Sur la chaîne Beesexual, les vidéos ont des titres parodiques : «Comment faire jouir une fleur en trois secondes», «Une domina dénudée donne la fessée à un hélianthème», «Les leçons coquines de prof. culbutineur», «La première baise à trois d’un couple poly-nisateur», «Maya l’abeille déflore toutes les vivaces au gode-ceinture»… Prises en macro, ces vidéos montrent les abeilles faire orgie de nectar, écarter les pétales, plonger leur trompe dans les pistils et s’enfoncer jusqu’au cou dans le pollen. Le doublage est assuré par des stars du porno gay, hétéro et queer (1) dont les dialogues (malheureusement non doublés) sont parfaitement parodiques. A défaut d’être excitant, c’est très drôle. Il arrive même, en regardant les vidéos, qu’on se sente gagné par la frénésie bourdonnante des abeilles. De fait, les butineuses sont souvent associées à l’érotisme. Pourquoi ?
La faute au miel
La faute au sucre, répond l’anthropologue Gilles Tétart : «la sensation gustative euphorisante procurée par les sucreries rappelle [les hommes] au souvenir d’une autre espèce de la jouissance…» Dans Le sang des fleurs, Gilles Tétart rappelle ce fait qu’en Occident, la gourmandise «a souvent fait l’objet d’une réprobation morale implicitement liée à la question du plaisir sexuel.» Presque rien ne sépare les lèvres du haut de celles du bas. Il suffit d’un coup d’oeil dans notre littérature érotique, dit l’anthropologue. Les fluides liées à la jouissance sont souvent comparés au miel. De même que le voyage de noces («lune de miel») durant lequel les jeunes mariés sont censés s’initier au plaisir. Il existe aussi un rapport direct entre la piqure d’abeille, le dard et l’érotisme. Un conte licencieux d’Aquitaine en témoigne : «La fille qui avait un essaim au cul». C’est l’histoire d’une jeune femme possédant plusieurs amants et dont le sexe est comparé à une ruche bourdonnante.
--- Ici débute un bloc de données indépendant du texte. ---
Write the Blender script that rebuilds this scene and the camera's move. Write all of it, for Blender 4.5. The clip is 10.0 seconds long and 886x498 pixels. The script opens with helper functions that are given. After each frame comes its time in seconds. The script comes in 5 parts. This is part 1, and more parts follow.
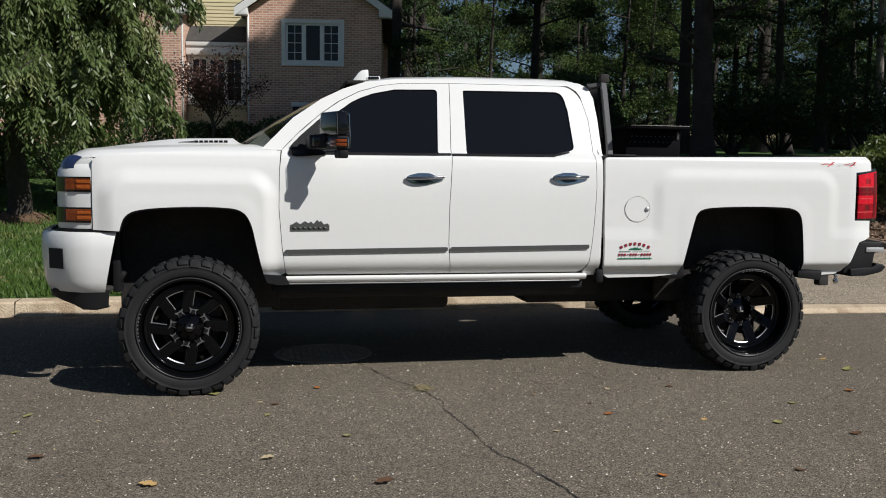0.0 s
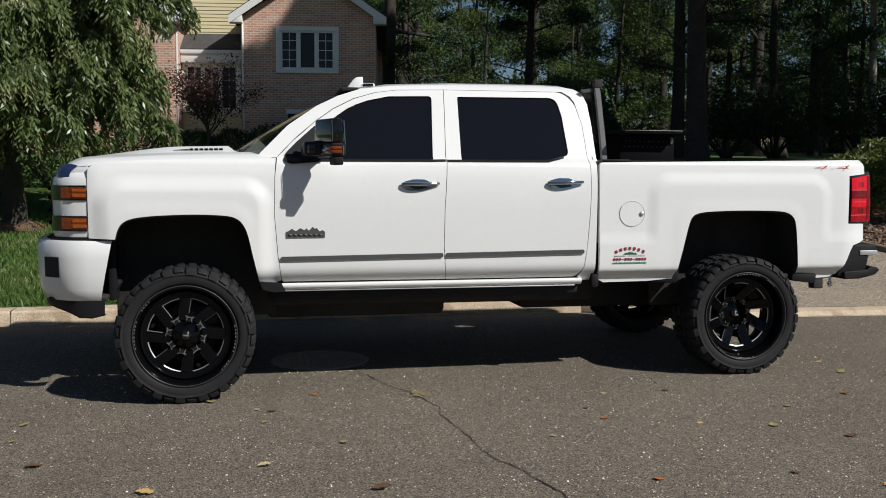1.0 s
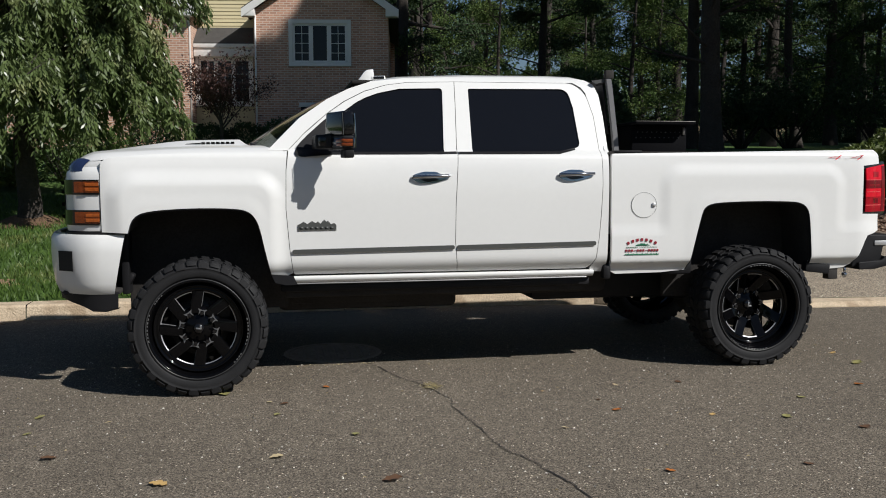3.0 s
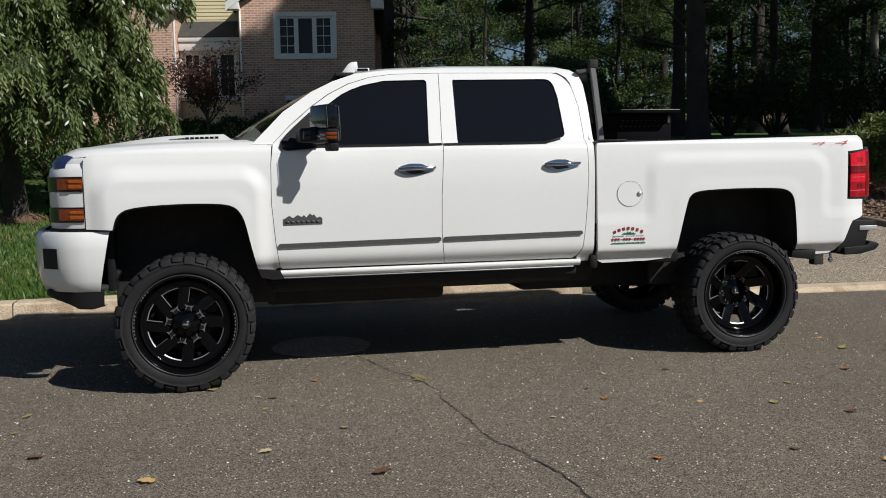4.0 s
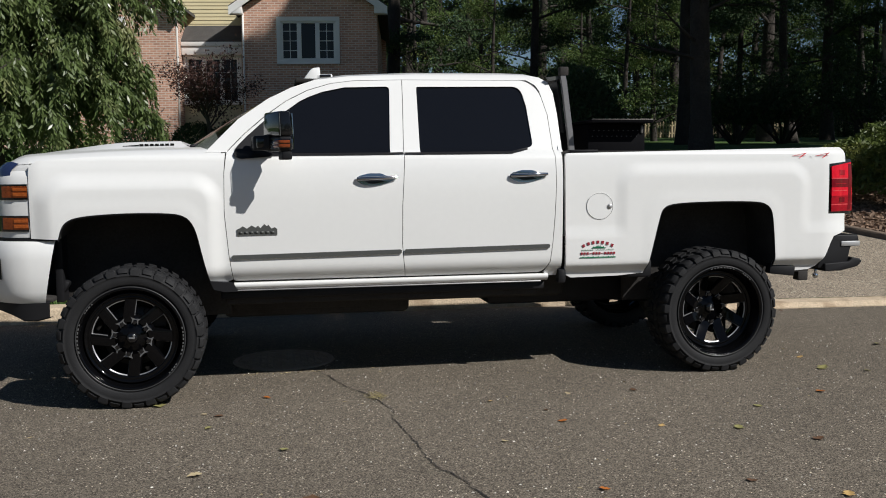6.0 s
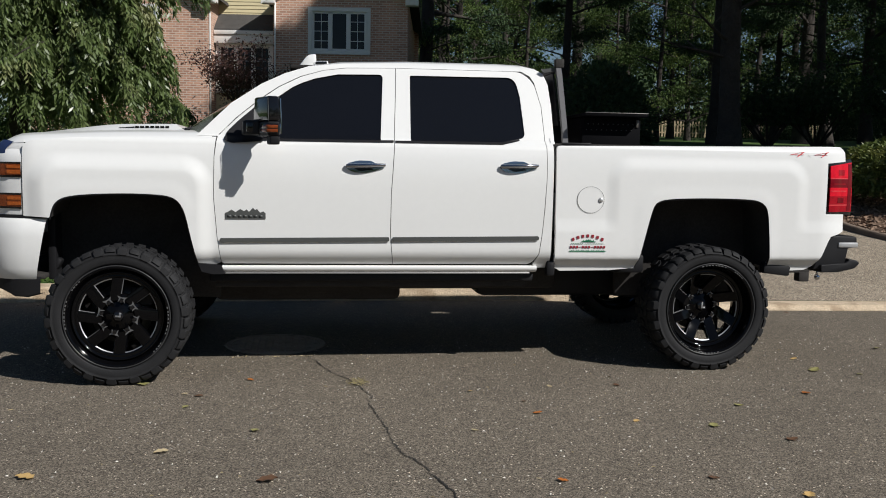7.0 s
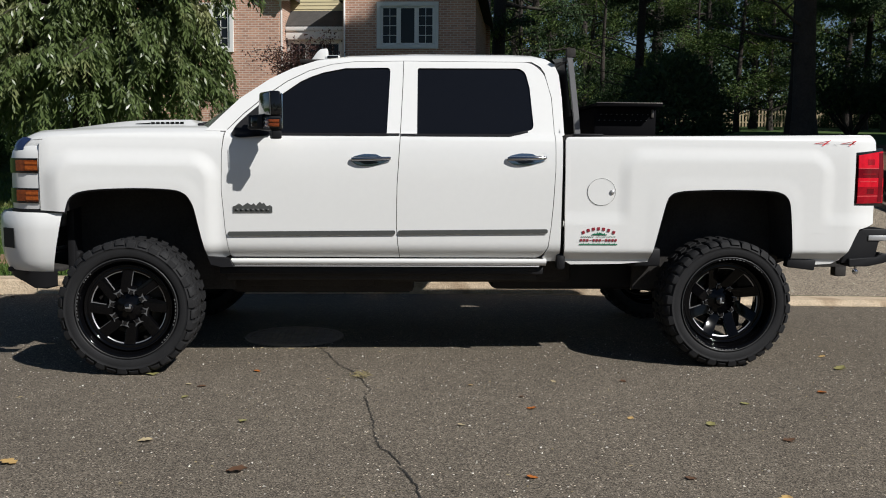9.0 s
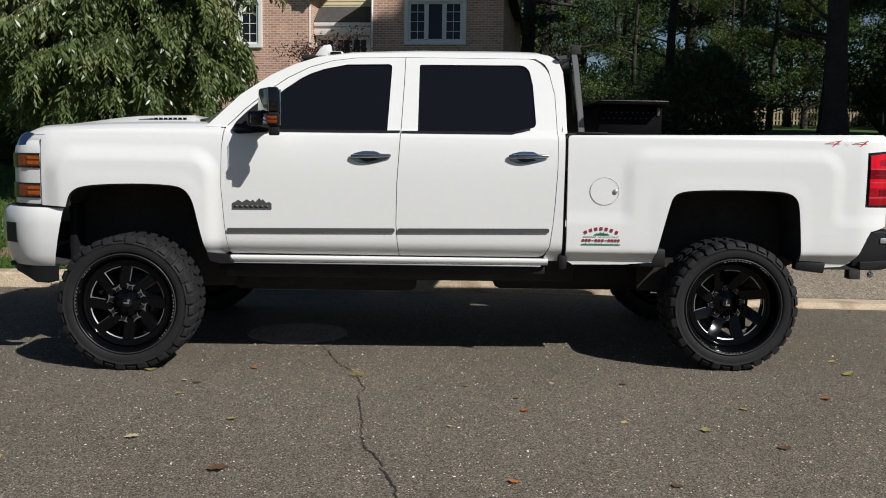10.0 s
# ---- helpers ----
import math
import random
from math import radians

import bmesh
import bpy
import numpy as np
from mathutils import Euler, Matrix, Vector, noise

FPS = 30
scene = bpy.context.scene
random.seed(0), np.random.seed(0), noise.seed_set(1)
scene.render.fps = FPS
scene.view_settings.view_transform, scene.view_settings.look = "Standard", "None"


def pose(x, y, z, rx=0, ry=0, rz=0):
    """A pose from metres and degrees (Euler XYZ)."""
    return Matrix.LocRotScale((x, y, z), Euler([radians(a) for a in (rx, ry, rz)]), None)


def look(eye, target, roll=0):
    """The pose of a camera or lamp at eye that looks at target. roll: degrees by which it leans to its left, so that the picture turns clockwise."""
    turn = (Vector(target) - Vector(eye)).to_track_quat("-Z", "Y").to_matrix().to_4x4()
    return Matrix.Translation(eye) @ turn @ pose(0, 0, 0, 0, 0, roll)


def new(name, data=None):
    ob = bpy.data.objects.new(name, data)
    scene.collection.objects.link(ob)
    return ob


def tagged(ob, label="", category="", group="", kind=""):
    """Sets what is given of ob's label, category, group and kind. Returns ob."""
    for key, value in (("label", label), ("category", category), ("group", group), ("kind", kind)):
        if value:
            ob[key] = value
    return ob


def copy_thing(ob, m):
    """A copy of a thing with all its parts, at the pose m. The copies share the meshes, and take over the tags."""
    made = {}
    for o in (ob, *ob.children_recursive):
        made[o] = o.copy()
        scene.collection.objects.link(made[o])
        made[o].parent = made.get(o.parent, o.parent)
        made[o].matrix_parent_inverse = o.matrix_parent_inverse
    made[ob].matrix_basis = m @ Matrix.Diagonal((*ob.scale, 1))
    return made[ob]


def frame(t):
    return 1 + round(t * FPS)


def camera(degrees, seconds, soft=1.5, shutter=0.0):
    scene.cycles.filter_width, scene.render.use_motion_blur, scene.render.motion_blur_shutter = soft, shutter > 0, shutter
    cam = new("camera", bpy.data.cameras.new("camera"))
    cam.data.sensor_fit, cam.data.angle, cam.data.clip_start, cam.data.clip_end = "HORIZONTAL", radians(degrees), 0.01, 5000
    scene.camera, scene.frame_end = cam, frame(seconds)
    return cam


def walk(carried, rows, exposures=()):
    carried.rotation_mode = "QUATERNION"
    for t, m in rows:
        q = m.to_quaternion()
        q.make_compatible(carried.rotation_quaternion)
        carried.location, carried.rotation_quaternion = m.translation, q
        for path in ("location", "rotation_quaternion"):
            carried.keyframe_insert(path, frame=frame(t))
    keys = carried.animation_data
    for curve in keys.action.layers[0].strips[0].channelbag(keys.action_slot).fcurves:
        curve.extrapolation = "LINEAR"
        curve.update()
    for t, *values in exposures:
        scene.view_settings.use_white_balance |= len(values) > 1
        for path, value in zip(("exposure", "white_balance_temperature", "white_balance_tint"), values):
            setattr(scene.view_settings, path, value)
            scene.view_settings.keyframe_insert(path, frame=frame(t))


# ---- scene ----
from mathutils.geometry import tessellate_polygon

cam = camera(51.8, 10.0, soft=1.0)
PATH = [
    (0, (0.434, -6.048, 1.395), (0.826, -4.094, 1.234), 0.6),
    (0.5, (0.438, -6.055, 1.394), (0.838, -4.101, 1.24), 0.4),
    (1, (0.434, -6.063, 1.396), (0.835, -4.109, 1.248), 0.2),
    (1.5, (0.437, -6.061, 1.393), (0.835, -4.107, 1.24), 0.2),
    (2, (0.446, -6.07, 1.392), (0.82, -4.112, 1.237), 0.1),
    (2.5, (0.449, -6.068, 1.393), (0.818, -4.109, 1.233), 0.0),
    (4, (0.473, -6.067, 1.398), (0.865, -4.114, 1.214), -1.0),
    (4.5, (0.512, -6.054, 1.398), (0.921, -4.107, 1.19), -1.5),
    (5, (0.609, -5.981, 1.41), (1.034, -4.04, 1.179), -1.4),
    (5.5, (0.712, -5.9, 1.402), (1.148, -3.956, 1.222), -0.8),
    (5.7, (0.749, -5.897, 1.423), (1.161, -3.947, 1.256), -0.8),
    (6.8, (1.136, -5.997, 1.416), (1.427, -4.028, 1.223), 0.9),
    (7, (1.15, -5.977, 1.391), (1.443, -4.007, 1.207), 1.0),
    (7.5, (1.281, -5.885, 1.407), (1.538, -3.909, 1.24), 1.1),
    (8, (1.42, -5.873, 1.396), (1.608, -3.888, 1.24), 0.7),
    (8.5, (1.564, -5.94, 1.397), (1.708, -3.955, 1.207), 1.2),
    (9, (1.664, -5.995, 1.394), (1.774, -4.008, 1.193), 0.5),
    (9.5, (1.75, -6.0, 1.392), (1.821, -4.012, 1.193), -0.0),
    (10, (1.878, -5.943, 1.406), (1.918, -3.955, 1.196), 0.9),
]
walk(cam, [(t, look(eye, target, roll)) for t, eye, target, roll in PATH])

# ---- world, sun, exposure ----
SUN_DIR = Vector((0.88, -0.82, 1.0)).normalized()
world = bpy.data.worlds.new("sky")
scene.world = world
world.use_nodes = True
wn = world.node_tree.nodes
sky = wn.new("ShaderNodeTexSky")
sky.sky_type = 'NISHITA'
sky.sun_disc = False
sky.dust_density, sky.ozone_density = 0.1, 3.5
sky.sun_elevation = math.asin(SUN_DIR.z)
sky.sun_rotation = math.atan2(SUN_DIR.x, SUN_DIR.y)
wn["Background"].inputs[1].default_value = 0.045
world.node_tree.links.new(sky.outputs[0], wn["Background"].inputs[0])
sun_data = bpy.data.lights.new("sun", 'SUN')
sun_data.energy, sun_data.angle, sun_data.color = 4.7, radians(0.53), (1.0, 0.978, 0.945)
sun = new("sun", sun_data)
sun.matrix_world = look(SUN_DIR * 60, (0, 0, 0))
scene.view_settings.exposure = 0.0

# ---- materials ----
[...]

«La fille qui avait un essaim au cul»
«La Catinelle avait deux galants, le premier riche mais simple d’esprit le second pauvre mais dégourdi. Un jour, le dégourdi dit à l’autre : “Tu vas voir la Catinelle. Je t’avertis qu’elle a un essaim au cul. Moi, à aucun prix, je ne la prendrais.” L’imbécile courut aussitôt chez sa maîtresse pour savoir si c’était vrai. “Catinelle, dit-il, le bruit court que tu as un essaim au cul. Avant d’aller plus loin, il faut que je sache si c’est vrai.” “C’est bien facile, dit la Catinelle, tu n’as qu’à y mettre le nez, Prends garde seulement que les abeilles ne te piquent pas !”» Ce genre de conte n’est pas isolé. Il s’appuie sur une tradition datant de l’antiquité qui associe le plaisir à la peine : dans les Idylles de Théocrite (-315 - 250 av. J.-C), un conte nommé «le voleur de miel» raconte que Cupidon voulut un jour dérober les rayons d’une ruche et se fit piquer. Se plaignant qu’un aussi petit insecte procure une douleur si vive, il se plaignit à sa mère, Vénus, qui se moqua : «Toi-même mon fils, ne ressembles-tu pas à l’abeille ? Tu n’es qu’un enfant, mais quels maux ne fait pas ta blessure ?»
Le plaisir ne va pas sans souffrance
Vers 1525-1530, Lucas Cranach peint de nombreuses versions de cette histoire. Son tableau Vénus et Cupidon voleur de miel met en scène une femme nue au sourire narquois, sûre d’elle et pleine d’audace. Elle ignore superbement les plaintes du petit Cupidon. Il n’y a pas de miel sans venin. Ni de désir sans douleur. C’est à prendre ou à laisser.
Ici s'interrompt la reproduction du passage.